One of the strategies Khani employed was model quantization, a state-of-the-art technique commonly used by large language models to reduce computational costs. His work on model quantization involved utilizing a lower precision data format (bfloat16) for specific calculations within the model, minimizing memory and processing power requirements without losing any prediction accuracy. This approach significantly reduced the overhead associated with data exchange, resulting in faster processing and enhanced efficiency. Remarkably, this has decreased training costs down by 30% and serving costs by 3% – a substantial saving considering the model’s high traffic volume.
In addition to quantization, Khani also streamlined the models by meticulously identifying and eliminating redundancies. This included streamlining YouTube’s multi-objective ranking model by removing low-importance objectives. Khani’s work also tackled inefficiencies in the ranking model that had significant consequences. One such example is the unnecessary variable assignments between Tensor Processing Units (TPUs, specialized hardware for running machine learning workloads) and Central Processing Units (CPUs, used in case of spillovers from TPUs) which created performance bottlenecks during training. By diligently profiling and subsequently eliminating these operations, Khani achieved a 4% reduction in memory bandwidth usage and a 10% improvement in average response time. These optimizations translated into substantial cost savings, totaling nearly $250,000. In addition to these optimization efforts, Khani has also made significant strides in improving the quality and stability of the Hydra ranking model.
Improving Hydra Quality and Stability
Khani’s relentless pursuit of quality and stability within the Hydra ranking model represents a critical contribution to YouTube’s success. To understand its significance, consider the sheer scale of YouTube: millions of users across the globe accessing the platform simultaneously, with ranking models constantly being updated and rolled out behind the scenes. Even minor glitches or testing errors can cascade into significant disruptions, potentially leading to outages that degrade recommendations and, in the worst cases, prevent the homepage from loading altogether. Such incidents disrupt the user experience and underscore the critical importance of model stability. In early 2023, YouTube’s homepage experienced two such outages, prompting Khani to lead the post-mortem analysis, identify the root causes, and implement preventative measures.
To address the issues, Khani adopted a two-pronged approach: increasing visibility into model stability and improving the model’s robustness to rapid changes in data. A key achievement was the development of a model rollback dashboard that provides deep visibility into unstable models throughout their lifecycle. This dashboard proved so valuable that it was quickly incorporated into YouTube’s launch process, enabling engineers to identify and address stability issues sooner.

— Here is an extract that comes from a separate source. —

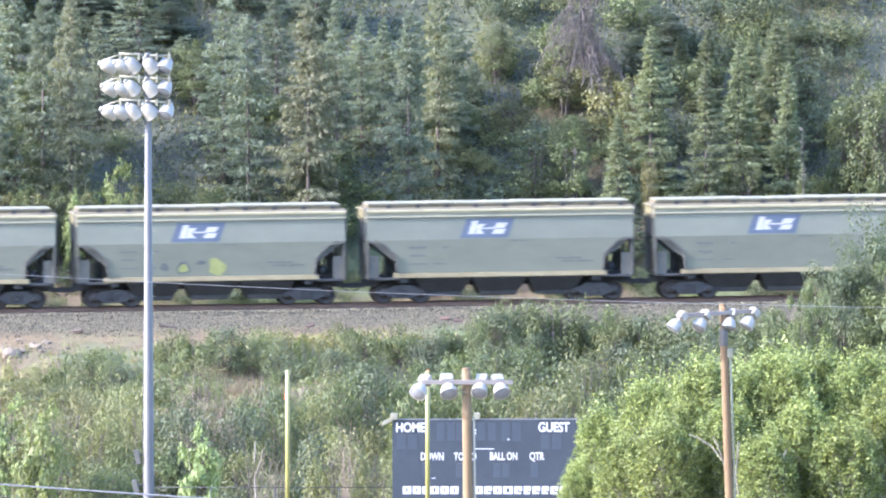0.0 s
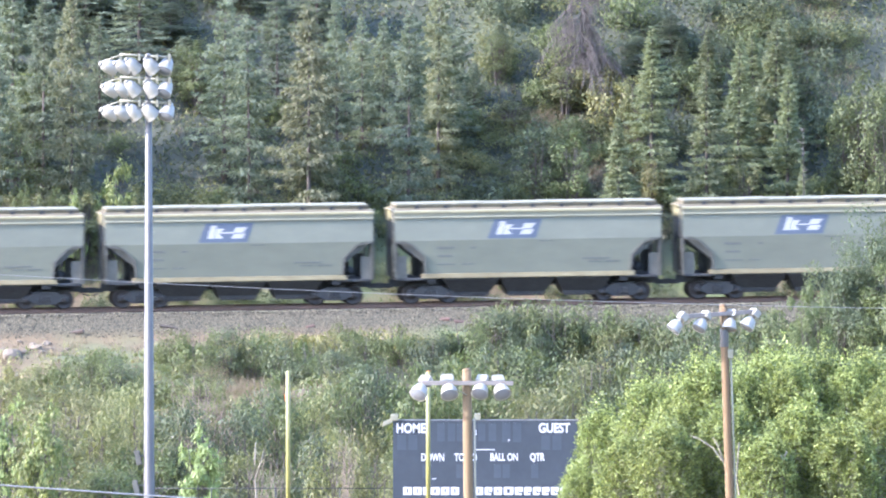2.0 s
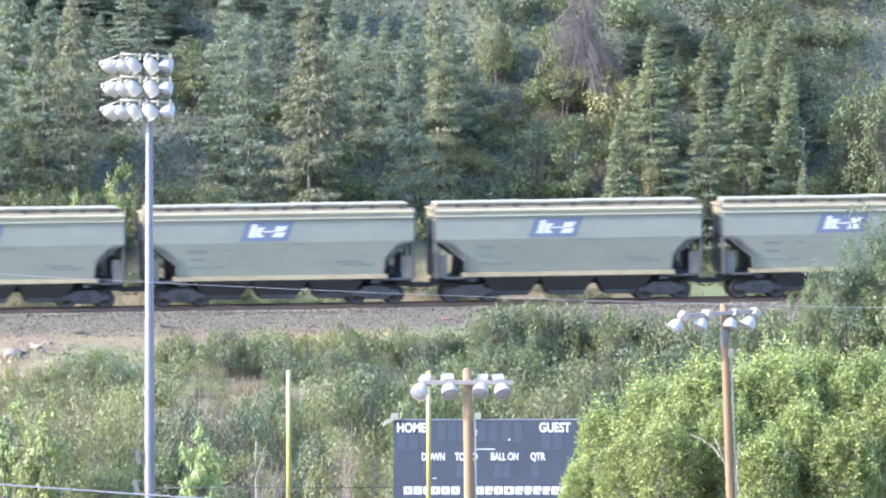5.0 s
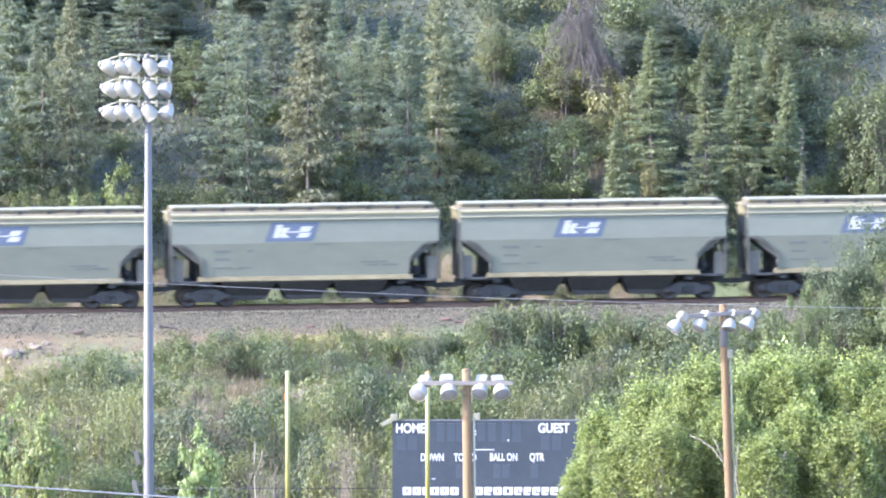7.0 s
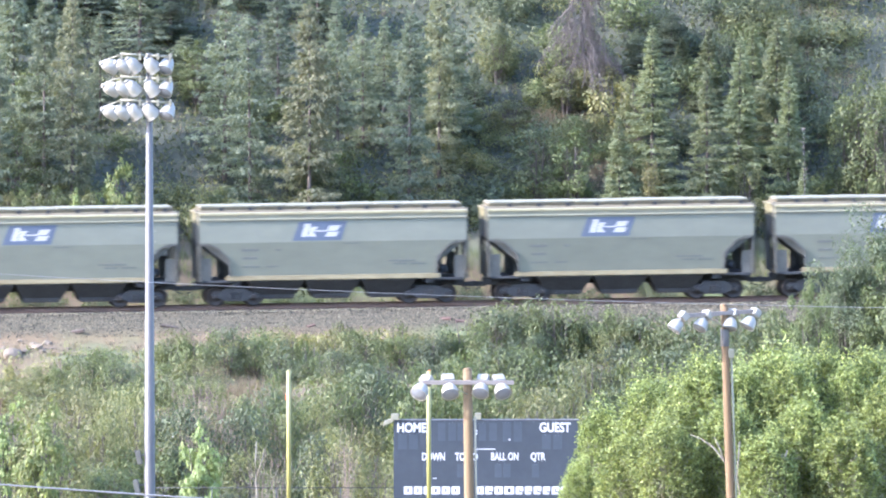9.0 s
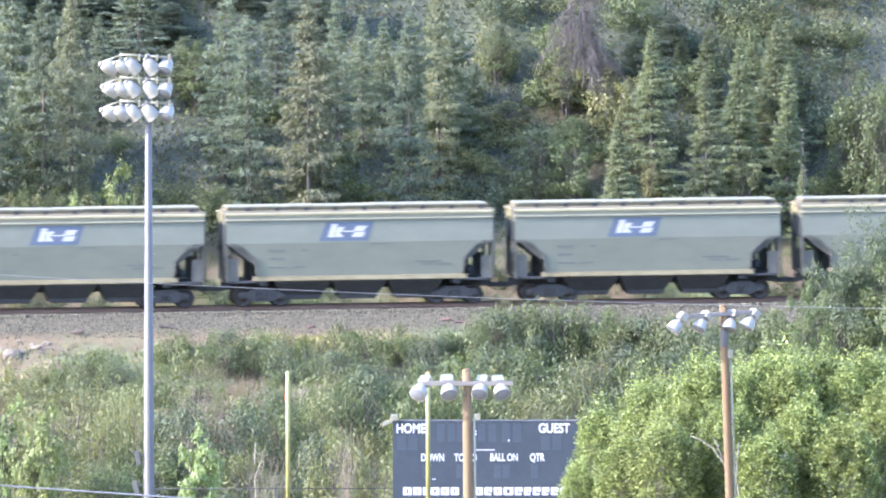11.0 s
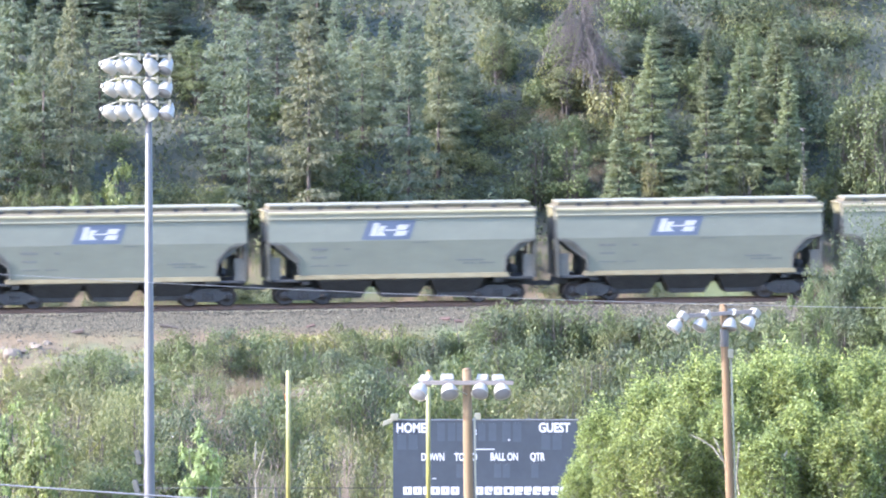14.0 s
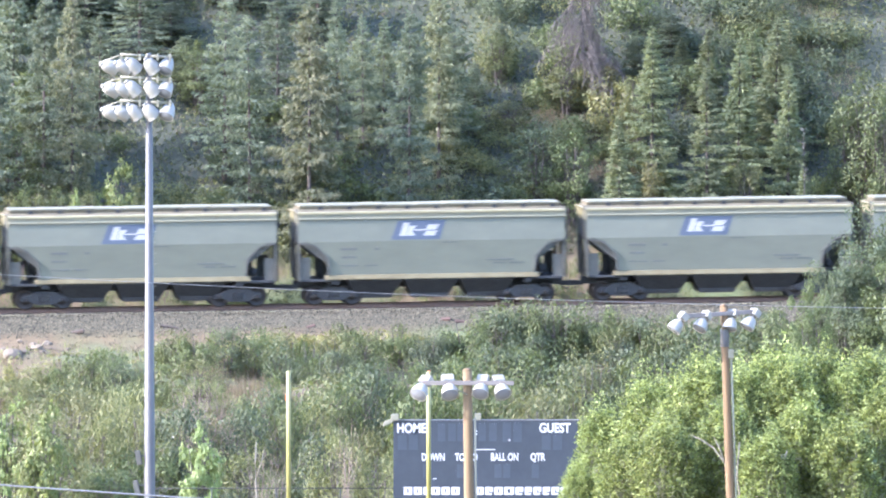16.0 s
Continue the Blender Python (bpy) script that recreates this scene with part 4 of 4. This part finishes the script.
POPLAR = [leafy_parts(11, 1.12, 61 + k, "poplar", 27000, 0.100, 260, 0.34, 0.24, "pale_bark", 1 + k // 2, top="dome", trunk_r=0.022, loose=0.42, tumble=0.85) for k in range(3)]
for i, (x, y, top, r, kind) in enumerate((
    (9.75, 475, 14.15, 1.22, 1),
    (7.75, 476, 13.25, 1.22, 0),
    (5.95, 477, 12.15, 0.99, 2),
    (5.05, 474, 10.30, 0.70, 1),
    (12.25, 476, 14.28, 1.51, 0),
    (14.45, 477, 14.15, 1.16, 2),
    (16.15, 476, 14.15, 1.33, 1),
    (13.35, 477.6, 14.00, 1.10, 1),
    (11.00, 479, 13.50, 1.10, 2),
    (8.70, 480, 13.00, 1.10, 1),
    (13.10, 474.6, 13.90, 1.10, 2),
    (11.35, 474.8, 13.70, 1.00, 1),
    (15.25, 475.2, 13.70, 1.00, 0),
    (8.60, 473.5, 12.60, 1.15, 2),
    (16.60, 473.5, 13.20, 1.10, 2),
    (8.30, 470.5, 12.00, 1.20, 0),
    (10.60, 471.5, 12.60, 1.20, 1),
    (11.90, 469.5, 11.70, 1.15, 2),
    (13.30, 471.5, 12.70, 1.20, 0),
    (14.90, 470.0, 12.20, 1.20, 1),
    (6.85, 472, 11.40, 1.10, 0),
)):
    base = on_ground(x, y)
    wide, tall = crown_size(POPLAR[kind])
    plant(POPLAR[kind], "poplar_tree", "bright green poplar with pale bark in the park", "tree", "poplars in the park", x, y, r / wide, (top - base) / tall, 40 + 77 * i, 0.1)

# leafless pale saplings that show among the poplar leaves
for line, fork in (([(10.68, 469.00, 8.96), (10.43, 469.00, 10.57), (9.98, 469.20, 11.14), (9.52, 469.40, 11.44), (9.15, 469.50, 11.58)], [(10.43, 469.00, 10.57), (10.20, 469.00, 11.16), (10.01, 469.10, 11.53)]),
                   ([(-7.79, 527.00, 4.28), (-7.84, 527.00, 5.35), (-7.86, 527.00, 6.17), (-7.82, 527.00, 6.93)], [(-7.84, 527.00, 5.35), (-7.58, 527.00, 6.17), (-7.49, 527.00, 6.64)]),
                   ([(12.69, 469.00, 8.96), (12.60, 469.00, 10.11), (12.52, 469.20, 10.89)], [(12.56, 469.10, 10.52), (12.72, 469.00, 11.03)]),
                   ([(11.02, 469.00, 8.96), (10.87, 469.00, 10.11), (10.96, 469.20, 11.35)], [])):
    x, y, _ = line[0]
    root = Vector((x, y, on_ground(x, y) - 0.1))
    bm = tubed([root] + [Vector(p) for p in line], [0.06, 0.045] + [0.036 - 0.007 * k for k in range(len(line) - 1)], 8)
    if fork:
        tube(bm, [Vector(p) for p in fork], [0.035, 0.028, 0.014][:len(fork)], 7)
    tagged(part("poplar_sapling", bm, M["stem"]), "pale leafless forked poplar sapling among green leaves", "tree", "leafless poplar saplings")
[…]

Further bolstering the main ranking model’s stability, Khani led two high-impact projects. First, he led the implementation of the Clippy Optimizer on the Homepage. Clippy is an innovative optimization algorithm developed at Google Research. Optimizers are algorithms used to adjust the parameters of a machine learning model during training, and a technique called gradient clipping is often employed to prevent instability. Clippy distinguishes itself by effectively fusing these two approaches, leading to a more stable training procedure. Given its significant practical implications and importance to the industry, the research on Clippy was recognized with the prestigious KDD 2023 Best Paper Award. Second, Khani integrated advanced model architectures chosen for their robustness and resilience. Specifically, this involved incorporating proven architectures like Residual Networks (ResNets) and Transformer Networks, known for their ability to handle complex patterns and prevent instability during training. Modifying the architecture of the core ranking model called over 200,000 times every second is a high-stakes undertaking requiring meticulous planning, extensive testing, and careful coordination to avoid any disruptions to YouTube’s service. Khani orchestrated rigorous A/B testing, staged rollouts, and continuous monitoring to ensure seamless integration and validate performance improvements. Ultimately, this work yielded exceptional results: the model was shown to be 5 times more robust to higher variance while improving its overall prediction accuracy which contributed to an increase of a million new active users on the platform.

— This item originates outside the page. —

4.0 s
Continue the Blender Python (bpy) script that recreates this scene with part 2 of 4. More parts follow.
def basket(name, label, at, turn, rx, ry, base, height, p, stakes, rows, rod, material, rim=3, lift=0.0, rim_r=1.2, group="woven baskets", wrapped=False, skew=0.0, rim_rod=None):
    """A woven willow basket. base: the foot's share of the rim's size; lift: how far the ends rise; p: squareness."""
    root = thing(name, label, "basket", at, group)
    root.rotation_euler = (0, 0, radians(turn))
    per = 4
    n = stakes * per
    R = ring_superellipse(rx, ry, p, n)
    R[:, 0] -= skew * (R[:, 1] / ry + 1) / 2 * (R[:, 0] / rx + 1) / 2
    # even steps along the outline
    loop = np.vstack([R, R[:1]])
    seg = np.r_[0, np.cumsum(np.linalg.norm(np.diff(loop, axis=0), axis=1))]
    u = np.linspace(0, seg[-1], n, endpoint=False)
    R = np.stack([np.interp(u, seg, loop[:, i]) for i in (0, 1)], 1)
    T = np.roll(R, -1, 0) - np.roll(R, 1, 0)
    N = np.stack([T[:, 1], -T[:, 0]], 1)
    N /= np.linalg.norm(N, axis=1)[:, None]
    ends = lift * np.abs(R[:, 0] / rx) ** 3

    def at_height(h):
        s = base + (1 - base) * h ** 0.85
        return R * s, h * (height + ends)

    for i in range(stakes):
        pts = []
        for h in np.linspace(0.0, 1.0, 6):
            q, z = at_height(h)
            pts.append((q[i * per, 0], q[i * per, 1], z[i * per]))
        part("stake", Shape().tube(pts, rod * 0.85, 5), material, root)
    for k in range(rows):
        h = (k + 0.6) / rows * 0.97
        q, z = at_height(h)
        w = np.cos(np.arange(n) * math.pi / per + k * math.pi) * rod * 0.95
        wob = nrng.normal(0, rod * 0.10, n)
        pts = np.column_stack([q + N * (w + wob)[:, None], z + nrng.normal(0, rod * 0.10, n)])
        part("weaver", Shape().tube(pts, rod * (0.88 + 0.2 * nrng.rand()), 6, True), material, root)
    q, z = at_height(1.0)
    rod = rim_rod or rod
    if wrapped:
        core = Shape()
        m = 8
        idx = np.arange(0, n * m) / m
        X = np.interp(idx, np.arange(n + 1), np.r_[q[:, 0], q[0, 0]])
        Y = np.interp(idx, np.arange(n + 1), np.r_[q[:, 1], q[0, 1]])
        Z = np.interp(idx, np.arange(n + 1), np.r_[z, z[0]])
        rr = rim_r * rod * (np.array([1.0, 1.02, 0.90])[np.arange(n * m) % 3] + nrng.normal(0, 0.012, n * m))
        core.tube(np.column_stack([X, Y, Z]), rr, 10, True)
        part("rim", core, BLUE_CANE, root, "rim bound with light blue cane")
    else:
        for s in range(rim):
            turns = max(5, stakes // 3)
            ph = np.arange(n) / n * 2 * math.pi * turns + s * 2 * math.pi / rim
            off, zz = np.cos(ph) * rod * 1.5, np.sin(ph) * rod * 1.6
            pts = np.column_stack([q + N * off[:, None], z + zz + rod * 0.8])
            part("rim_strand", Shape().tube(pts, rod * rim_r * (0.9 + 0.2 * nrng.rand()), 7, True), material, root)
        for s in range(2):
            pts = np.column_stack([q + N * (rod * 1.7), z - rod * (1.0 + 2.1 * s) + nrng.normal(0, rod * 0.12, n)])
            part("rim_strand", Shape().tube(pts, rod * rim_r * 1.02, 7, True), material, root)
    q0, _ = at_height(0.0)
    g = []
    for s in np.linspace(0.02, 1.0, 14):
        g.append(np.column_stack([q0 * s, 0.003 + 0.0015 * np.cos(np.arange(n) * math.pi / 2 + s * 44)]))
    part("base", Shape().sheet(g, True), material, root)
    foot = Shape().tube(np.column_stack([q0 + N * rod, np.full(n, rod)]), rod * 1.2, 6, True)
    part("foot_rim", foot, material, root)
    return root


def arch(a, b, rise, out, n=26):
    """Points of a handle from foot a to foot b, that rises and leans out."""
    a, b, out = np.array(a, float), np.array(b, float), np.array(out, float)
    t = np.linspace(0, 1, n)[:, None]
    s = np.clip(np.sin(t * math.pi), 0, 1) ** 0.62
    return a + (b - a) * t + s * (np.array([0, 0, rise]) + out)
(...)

In addition to these stability improvements, Khani has been instrumental in integrating attention-based architectures into the Hydra model. Attention mechanisms allow AI models to focus on the most relevant parts of the input data, much like humans pay attention to specific details when processing information. Inspired by the success of transformers in natural language processing, Khani and his team replaced the older Deep & Cross Network (DCN) with a pointwise attention mechanism. This change has enabled a more nuanced understanding of feature interactions at scale, leading to significant improvements in offline and online metrics. In fact, the combination of the attention mechanism and increasing the model size by 3 times (another launch led by Khani) resulted in the largest single improvement in YouTube ranking accuracy observed in the past five years.

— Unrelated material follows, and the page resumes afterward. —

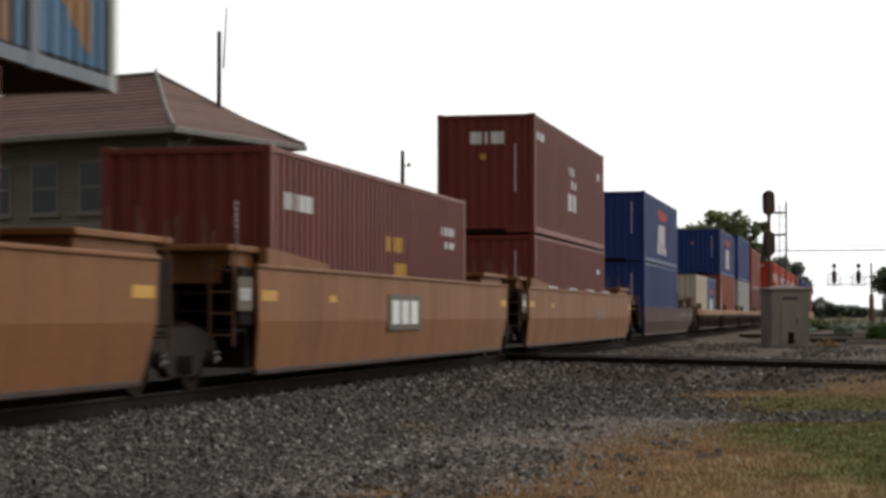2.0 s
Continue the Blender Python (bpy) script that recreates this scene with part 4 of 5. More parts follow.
def build_tower():
    turn = -16.5
    corner = Vector((-18.8, 47.6))                      # nearest corner of the eaves
    deep, long_ = 6.6, 11.6                              # eaves to eaves
    t = empty("signal_tower", pose(corner.x, corner.y, -0.3, 0, 0, turn), label="two-storey railway signal tower with brown hipped roof", category="building")
    eave, ridge, ov = 6.55, 8.62, 0.95
    # local frame: +y runs along the short face, -x along the long face
    x0, x1, y0, y1 = -long_ + ov, -ov, ov, deep - ov
    wl_ = 0.22
    walls = (("x", x1 - wl_, x1, y0, y1), ("x", x0, x0 + wl_, y0, y1), ("y", x0 + wl_, x1 - wl_, y0, y0 + wl_), ("y", x0 + wl_, x1 - wl_, y1 - wl_, y1))
    low_h = 3.95
    for _, a, b, c, d in walls:
        part("lower_wall", boxes((a, b, c, d, 0, low_h), bevel=0.01), "stucco", t, "beige stuccoed lower wall")
        part("upper_wall", boxes((a, b, c, d, low_h, eave - 0.12)), "siding", t, "grey weathered upper wall")
    part("belt_course", boxes((x0 - 0.04, x1 + 0.04, y0 - 0.04, y1 + 0.04, low_h - 0.1, low_h + 0.06)), "trim", t)
    # clapboards
    n = 13
    for k in range(n):
        z = low_h + 0.08 + k * (eave - 0.3 - low_h) / n
        bm = prism(bmesh.new(), [(0, z), (0.03, z), (0.008, z + 0.18), (0, z + 0.18)], lambda u, v, w: (x1 + u, w, v), y0, y1)
        part("clapboard", bm, "siding", t)
        bm = prism(bmesh.new(), [(0, z), (0.03, z), (0.008, z + 0.18), (0, z + 0.18)], lambda u, v, w: (w, y0 - u, v), x0, x1)
        part("clapboard", bm, "siding", t)
    part("corner_board", boxes((x1 - 0.02, x1 + 0.045, y0 - 0.045, y0 + 0.12, 0, eave - 0.15)), "trim", t)
    part("corner_board", boxes((x1 - 0.02, x1 + 0.045, y1 - 0.12, y1 + 0.045, 0, eave - 0.15)), "trim", t)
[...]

This shift towards attention-based architectures has not only enhanced the model’s performance but has also positioned YouTube at the forefront of advancements in AI and recommendation systems globally. By demonstrating the effectiveness of attention mechanisms in ranking models, Khani’s work has inspired further research and development within the broader AI community.
Khani’s Lasting Impact on Google and the AI Industry
Khani’s impact, particularly in ranking model optimization, has profoundly impacted YouTube and Google’s efficiency and user experience. His dedication to improving model quality and stability has not only created a more seamless and engaging experience for billions of users worldwide, but also established new standards for performance and reliability in the industry.
With contributions extending beyond Google and influencing the broader AI and ML landscape his constant pursuit of efficient and robust AI systems, has led to cost savings worth millions of dollars and has made a positive impact on sustainability and responsible AI efforts across various sectors. By consistently pushing the boundaries of what’s possible in AI, Khani has solidified his position as a leading figure in the field, shaping the future of digital content consumption, and inspiring others to pursue excellence in machine learning.